Eye For Film >> Movies >> After The Wedding (2019) Film Review
After The Wedding
Reviewed by: Richard Mowe
Family sagas have a certain hypnotic fascination for many viewers - and in this one, director Bart Freundlich puts it through the mill for a second time. With the original director’s blessing, he has refashioned Susanne Bier’s Oscar-nominated Danish title and refocused it on Long Island and, to lend a different dynamic, swapped the genders of the leads.
Imitation may be the sincerest form of flattery but most remakes struggle to trump the first inspiration.
Freundlich delivers an old-fashioned take as personal revelations unfurl to a rather contrived denouement. That doesn’t stop the main actors from flexing their performance muscles to some effect especially Julianne Moore as business supremo Theresa and Billy Crudup as her supportive artist husband Oscar.
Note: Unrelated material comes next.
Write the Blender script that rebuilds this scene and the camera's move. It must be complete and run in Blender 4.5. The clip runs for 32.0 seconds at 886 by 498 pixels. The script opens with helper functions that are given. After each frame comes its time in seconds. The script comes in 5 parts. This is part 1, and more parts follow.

Michelle Williams on the other hand seems overly constrained by her character of Isabel, first glimpsed meditating at an orphanage on the outskirts of Calcutta. She keeps her charges off the streets and gives them succour, developing a particular attachment to one delightful wide-eyed young boy Jai (Vir Pachisia) whom she has brought up since he was discovered abandoned on the streets.The orphanage needs a desperate injection of funds and Isabel is delegated to fly to New York to seek a benefactor in Theresa’s media company.
The contrast between the rigours of life in India and the plush lifestyle of the New Yorkers could not be more acute. Isabel arrives to find Theresa involved in the preparations for the wedding of her daughter Grace (an excellent portrayal by newcomer Abby Quinn) to a young company executive Joathan (Alex Esola).
She is invited to attend so that Theresa can prolong their discussions after the weekend. Isabel clearly disapproves of the lavish hospitality on display and looks thoroughly uncomfortable, not least because of the emerging shared history revealed between her and Oscar. Soon it becomes clear where we’re heading, while a painful secret emerges that provides an explanation for Theresa’s rather erratic behavioural patterns. No one does drink-fuelled inner angst better than Moore.
Freundlich as writer-director has made six features, starting with 1997's The Myth Of Fingerprints, many of them starring his wife Moore, and he demonstrates a gift for extracting fine performances from his cast including the lesser known names.
It’s all watchable enough if lacking real dramatic tension while there is no convincing conclusion about the imperative of remaking the original other than there was an easily accessible narrative available.